I notice that TCM is running the short Patrolling the Ether tomorrow morning at about 9:35 AM, just after the feature Cheers for Miss Bishop (which starts at 8:00 AM and runs 94 minutes). This is part of the Crime Does Not Pay series, but is a bit different from othe rentries in the series, in that it doesn't really deal with crimes that the average people going to the movies and seeing this before the feature would have either gotten involved in or fallen victim to. Instead, it deals with fifth columnists who have illicit radio transmission gear trying to send messages to the Axis powers, and the vituous people of the FCC who try to find the equipment and apprehend the criminals. There are several realtively boring scenes of men in detector vans trying to triangulate the source of the radio waves so that they can get the bad guys.
Finding radio waves, as well as the worry from the transmitting side over whether those transmissions are going to be detected, is something that shows up quite a few times in movies about World War II. Building radio equipment to send messages to the Nazis is one of the substantial plot points of The House on 92nd Street. He has difficulty getting the radio equipment without being detected by the US, except that he's working for the US. The Nazi agents eventually discover that his equipment isn't powerful enough to transmit to Germany, which is a problem for him.
Similarly, Bob Cummings realizes that something's up -- and finally gets Priscilla Lane to believe him -- when he discovers radio transmitting equipment in an "abandoned" shack in Soda City in Alfred Hitchcock's Saboteur. Nobody here is actually looking for the illicit radio gear, however.

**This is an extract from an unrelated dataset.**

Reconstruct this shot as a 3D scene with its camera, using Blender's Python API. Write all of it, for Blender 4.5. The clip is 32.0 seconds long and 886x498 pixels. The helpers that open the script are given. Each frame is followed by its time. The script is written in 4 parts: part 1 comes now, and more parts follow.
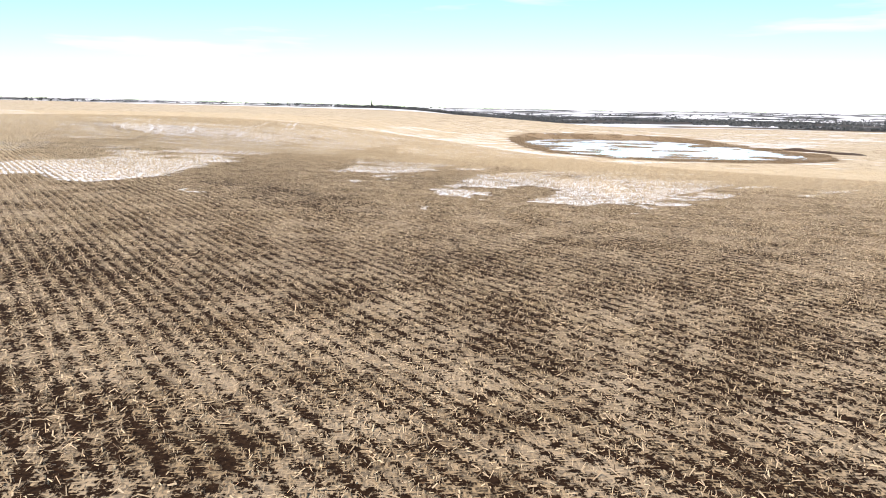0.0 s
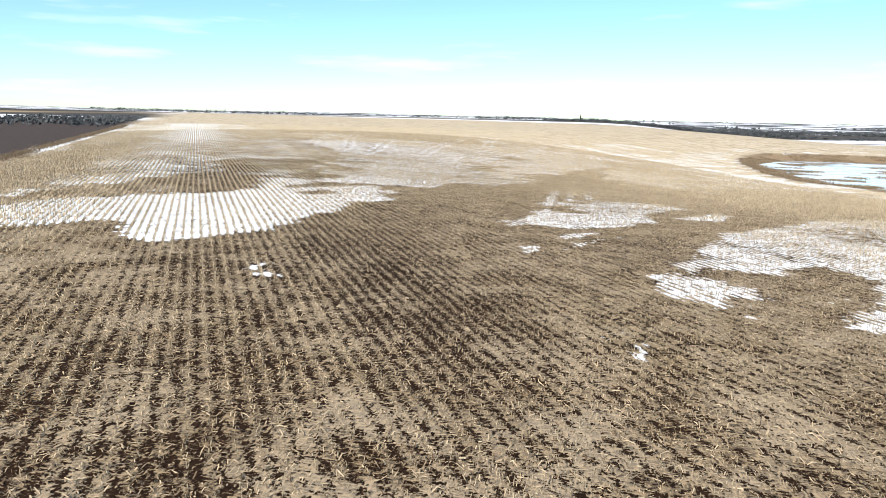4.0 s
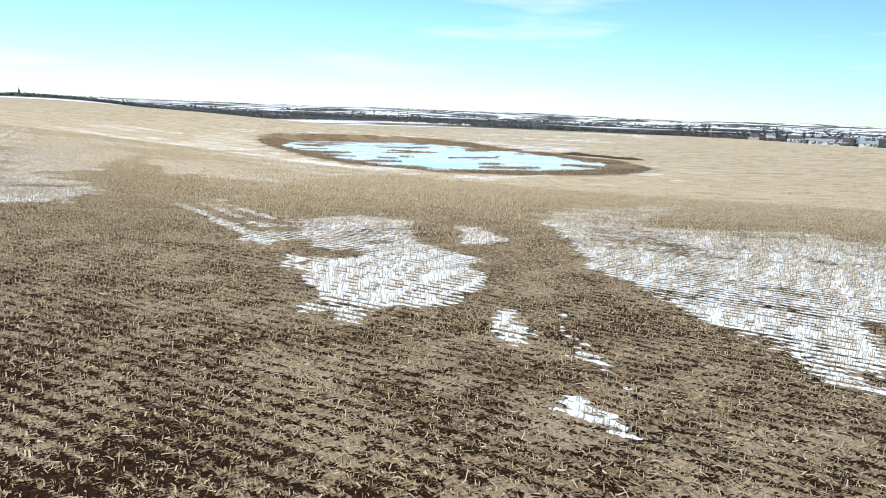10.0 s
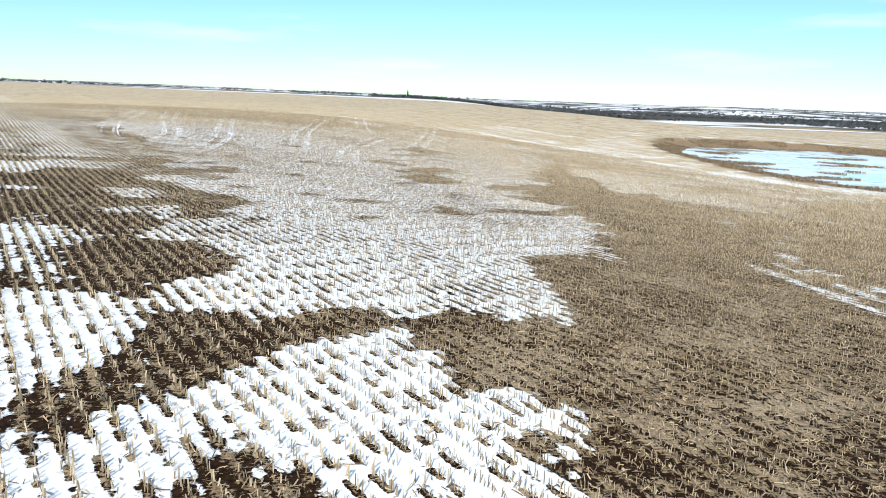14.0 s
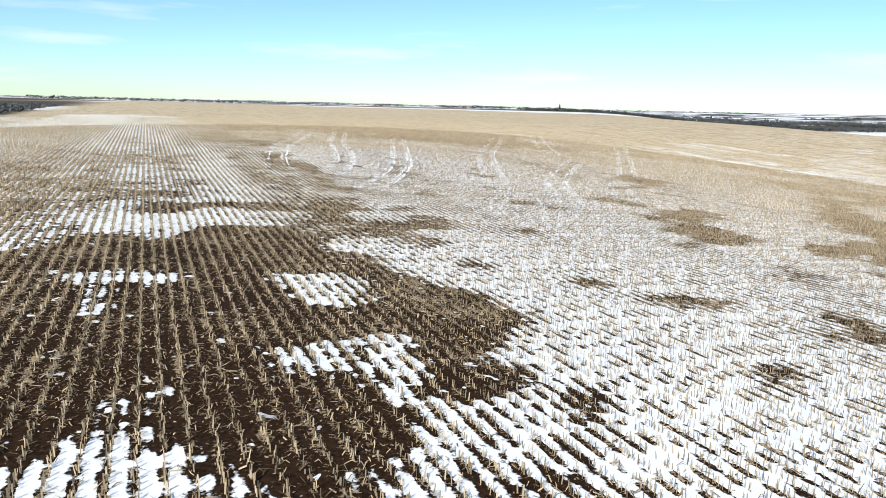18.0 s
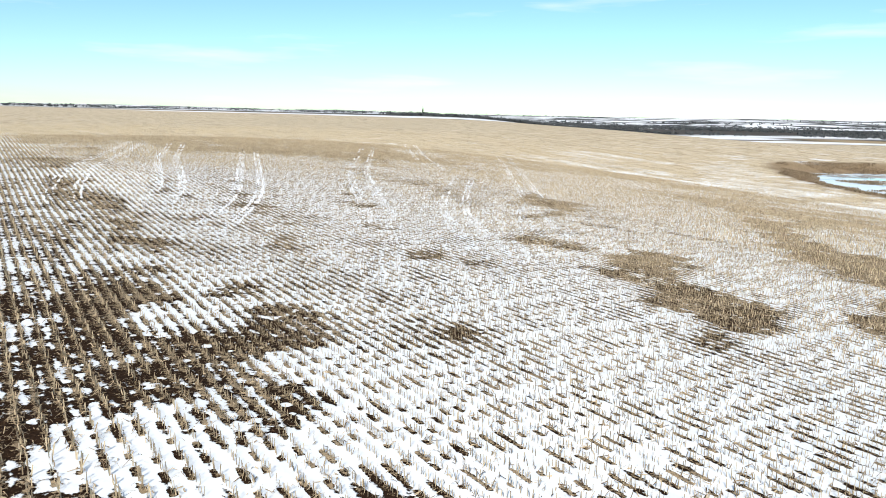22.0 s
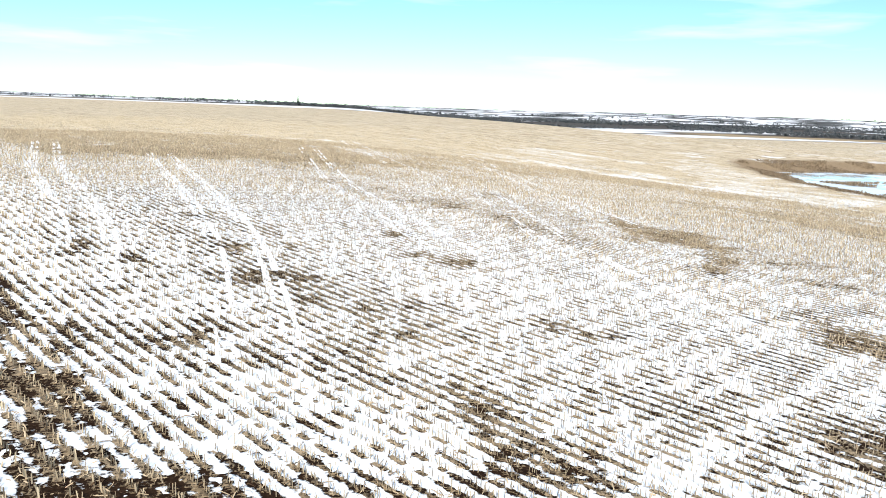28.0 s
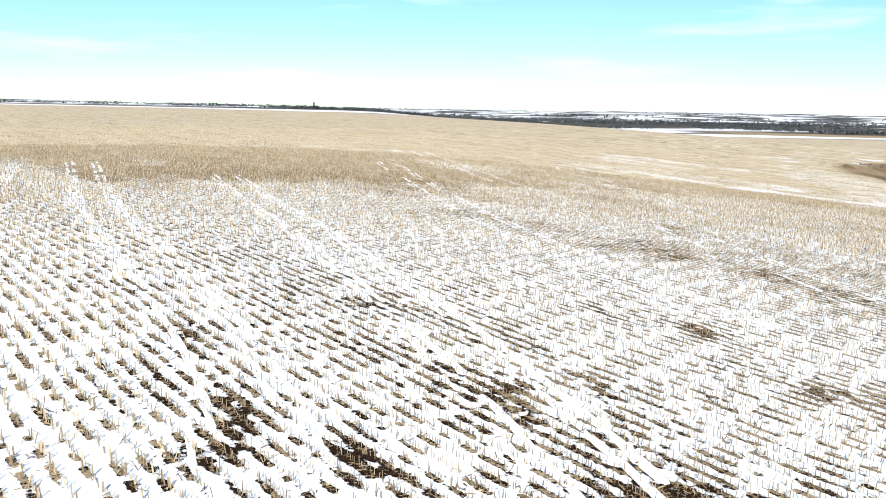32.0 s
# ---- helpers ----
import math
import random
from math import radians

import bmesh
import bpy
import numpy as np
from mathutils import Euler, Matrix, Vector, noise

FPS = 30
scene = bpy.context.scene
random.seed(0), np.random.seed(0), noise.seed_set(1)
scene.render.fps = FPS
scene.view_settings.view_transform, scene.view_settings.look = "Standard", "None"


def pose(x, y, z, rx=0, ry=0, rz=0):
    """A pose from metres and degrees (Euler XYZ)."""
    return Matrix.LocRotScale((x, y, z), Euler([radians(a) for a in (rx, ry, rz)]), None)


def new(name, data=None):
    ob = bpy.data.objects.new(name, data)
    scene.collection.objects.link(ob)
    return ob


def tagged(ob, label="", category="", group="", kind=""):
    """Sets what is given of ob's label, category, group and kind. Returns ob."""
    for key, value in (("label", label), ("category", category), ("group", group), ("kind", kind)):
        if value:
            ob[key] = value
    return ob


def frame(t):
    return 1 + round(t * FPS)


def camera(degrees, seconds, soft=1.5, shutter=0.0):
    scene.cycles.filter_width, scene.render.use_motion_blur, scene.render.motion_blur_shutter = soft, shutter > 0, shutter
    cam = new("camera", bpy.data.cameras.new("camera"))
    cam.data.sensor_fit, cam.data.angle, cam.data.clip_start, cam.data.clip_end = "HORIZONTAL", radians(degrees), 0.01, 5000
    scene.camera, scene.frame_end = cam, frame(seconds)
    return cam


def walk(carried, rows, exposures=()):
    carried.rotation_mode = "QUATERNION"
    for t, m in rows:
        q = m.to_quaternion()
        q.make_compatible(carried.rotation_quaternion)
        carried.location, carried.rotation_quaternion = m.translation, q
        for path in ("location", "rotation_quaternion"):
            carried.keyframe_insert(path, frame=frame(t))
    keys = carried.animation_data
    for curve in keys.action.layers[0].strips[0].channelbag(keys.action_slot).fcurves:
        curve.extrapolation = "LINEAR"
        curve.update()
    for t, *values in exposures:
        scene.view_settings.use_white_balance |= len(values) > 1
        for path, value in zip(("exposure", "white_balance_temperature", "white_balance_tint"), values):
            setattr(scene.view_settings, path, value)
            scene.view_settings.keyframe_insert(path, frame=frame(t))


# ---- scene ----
# A drone's flight low over a corn-stubble field with melting snow, beside a slough.
cam = camera(65.49, 32.0, soft=0.9)
# seconds, x, y, z, yaw, pitch, roll
PATH = [
    (0.0, -0.00, 0.00, 7.41, -5.96, -11.50, -1.16),
    (0.5, 0.33, 3.39, 7.89, -5.90, -11.00, -1.74),
    (1.0, 0.68, 6.68, 8.22, -3.92, -10.91, -1.71),
    (1.5, 1.04, 9.85, 8.41, 3.15, -11.03, -1.44),
    (2.0, 1.34, 12.88, 8.53, 10.84, -11.09, -1.44),
    (2.5, 1.51, 15.82, 8.60, 10.93, -11.00, -1.39),
    (3.0, 1.58, 18.71, 8.60, 11.97, -10.94, -1.32),
    (3.5, 1.52, 21.56, 8.57, 12.48, -10.88, -1.25),
    (4.0, 1.26, 24.34, 8.52, 10.99, -10.81, -1.21),
    (4.5, 0.77, 27.04, 8.48, 6.03, -10.71, -1.23),
    (5.0, -0.00, 29.67, 8.47, -3.89, -10.55, -1.32),
    (5.5, -1.05, 32.27, 8.46, -14.05, -10.47, -1.38),
    (6.0, -2.37, 34.82, 8.44, -23.42, -10.42, -1.40),
    (6.5, -3.93, 37.42, 8.37, -28.68, -10.52, -1.63),
    (7.0, -5.51, 39.99, 8.25, -30.99, -10.66, -1.87),
    (7.5, -7.10, 42.65, 8.11, -32.54, -10.80, -2.05),
    (8.0, -8.58, 45.35, 7.99, -32.36, -10.89, -2.20),
    (8.5, -10.01, 48.05, 7.89, -32.24, -10.97, -2.25),
    (9.0, -11.32, 50.80, 7.82, -32.16, -11.05, -2.25),
    (9.5, -12.54, 53.67, 7.77, -32.01, -11.12, -2.29),
    (10.0, -13.67, 56.65, 7.74, -31.86, -11.20, -2.31),
    (10.5, -14.74, 59.76, 7.71, -31.73, -11.26, -2.33),
    (11.0, -15.74, 63.00, 7.66, -29.43, -11.38, -2.38),
    (11.5, -16.68, 66.22, 7.60, -23.92, -11.59, -2.40),
    (12.0, -17.61, 69.41, 7.59, -18.11, -11.79, -2.33),
    (12.5, -18.69, 72.65, 7.64, -15.93, -11.95, -2.26),
    (13.0, -19.90, 75.96, 7.69, -13.32, -12.08, -2.12),
    (13.5, -21.19, 79.27, 7.73, -9.28, -12.19, -2.12),
    (14.0, -22.59, 82.58, 7.78, -4.22, -12.33, -2.20),
    (14.5, -24.11, 85.82, 7.83, 1.46, -12.47, -2.24),
    (15.0, -25.65, 88.96, 7.90, 6.24, -12.49, -2.35),
    (15.5, -27.18, 92.00, 7.97, 7.44, -12.40, -2.15),
    (16.0, -28.58, 94.95, 8.01, 7.92, -12.27, -1.96),
    (16.5, -29.85, 97.86, 8.03, 7.94, -12.12, -1.77),
    (17.0, -30.96, 100.74, 8.05, 7.72, -11.95, -1.59),
    (17.5, -31.89, 103.63, 8.06, 7.50, -11.78, -1.42),
    (18.0, -32.62, 106.57, 8.09, 7.52, -11.61, -1.26),
    (18.5, -33.19, 109.52, 8.12, 7.53, -11.49, -1.18),
    (19.0, -33.66, 112.45, 8.15, 7.21, -11.41, -1.15),
    (19.5, -34.02, 115.39, 8.17, 6.44, -11.31, -1.07),
    (20.0, -34.31, 118.31, 8.19, 5.48, -11.19, -0.99),
    (20.5, -34.58, 121.20, 8.24, 4.56, -11.11, -0.93),
    (21.0, -34.86, 124.02, 8.32, 3.80, -11.07, -0.96),
    (21.5, -35.17, 126.78, 8.40, 1.51, -11.05, -1.03),
    (22.0, -35.64, 129.53, 8.46, -3.75, -11.02, -1.25),
    (22.5, -36.38, 132.26, 8.47, -8.21, -11.05, -1.44),
    (23.0, -37.37, 135.06, 8.45, -11.79, -11.07, -1.52),
    (23.5, -38.50, 137.87, 8.40, -12.84, -11.11, -1.63),
    (24.0, -39.72, 140.66, 8.32, -14.09, -11.15, -1.69),
    (24.5, -41.03, 143.40, 8.21, -14.68, -11.21, -1.67),
    (25.0, -42.36, 146.20, 8.10, -14.97, -11.29, -1.74),
    (25.5, -43.71, 149.04, 8.01, -15.04, -11.36, -1.86),
    (26.0, -45.08, 151.87, 7.95, -14.97, -11.41, -1.98),
    (26.5, -46.44, 154.67, 7.91, -14.85, -11.44, -2.07),
    (27.0, -47.80, 157.40, 7.90, -14.75, -11.44, -2.09),
    (27.5, -49.10, 160.12, 7.92, -14.68, -11.43, -2.01),
    (28.0, -50.36, 162.89, 7.94, -14.62, -11.46, -1.91),
    (28.5, -51.55, 165.69, 7.95, -14.58, -11.45, -1.90),
    (29.0, -52.73, 168.45, 7.96, -14.57, -11.48, -1.81),
    (29.5, -53.87, 171.24, 7.98, -14.47, -11.53, -1.69),
    (30.0, -54.97, 174.08, 8.02, -14.42, -11.54, -1.59),
    (30.5, -56.01, 176.94, 8.06, -14.37, -11.55, -1.43),
    (31.0, -57.01, 179.85, 8.11, -14.30, -11.55, -1.30),
    (31.5, -57.94, 182.77, 8.14, -14.18, -11.49, -1.12),
    (32.0, -58.84, 185.72, 8.14, -13.92, -11.37, -1.09),
]
walk(cam, [(t, pose(x, y, z, 90 + p, r, w)) for t, x, y, z, w, p, r in PATH],
     exposures=[(0.0, 0.62, 7200, 17), (2.5, 0.6, 7000, 15), (5.0, 0.46, 6850, 9), (6.0, 0.56, 6850, 9), (7.2, 0.57, 6900, 9), (8.0, 0.33, 6650, 7), (9.0, 0.29, 6620, 7), (12.0, 0.26, 6560, 6), (14.0, 0.25, 6650, 7), (20.0, 0.2, 7000, 9), (24.0, 0.27, 6800, 8), (27.0, 0.21, 6950, 8), (28.0, 0.46, 6750, 9), (32.0, 0.38, 6850, 9)])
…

There were also people fighting the Nazis who had radio equipment and were deathly afraid of the Nazis catching them. It's how James Cagney gets caught on a dangerous mission behind enemy lines in 13 Rue Madeleine. And those detector vans I mentioned at the beginning? We get to see more of those in The Heroes of Telemark. Speaking of The Heroes of Telemark, I see that it has received a DVD release since I blogged about it back in 2008.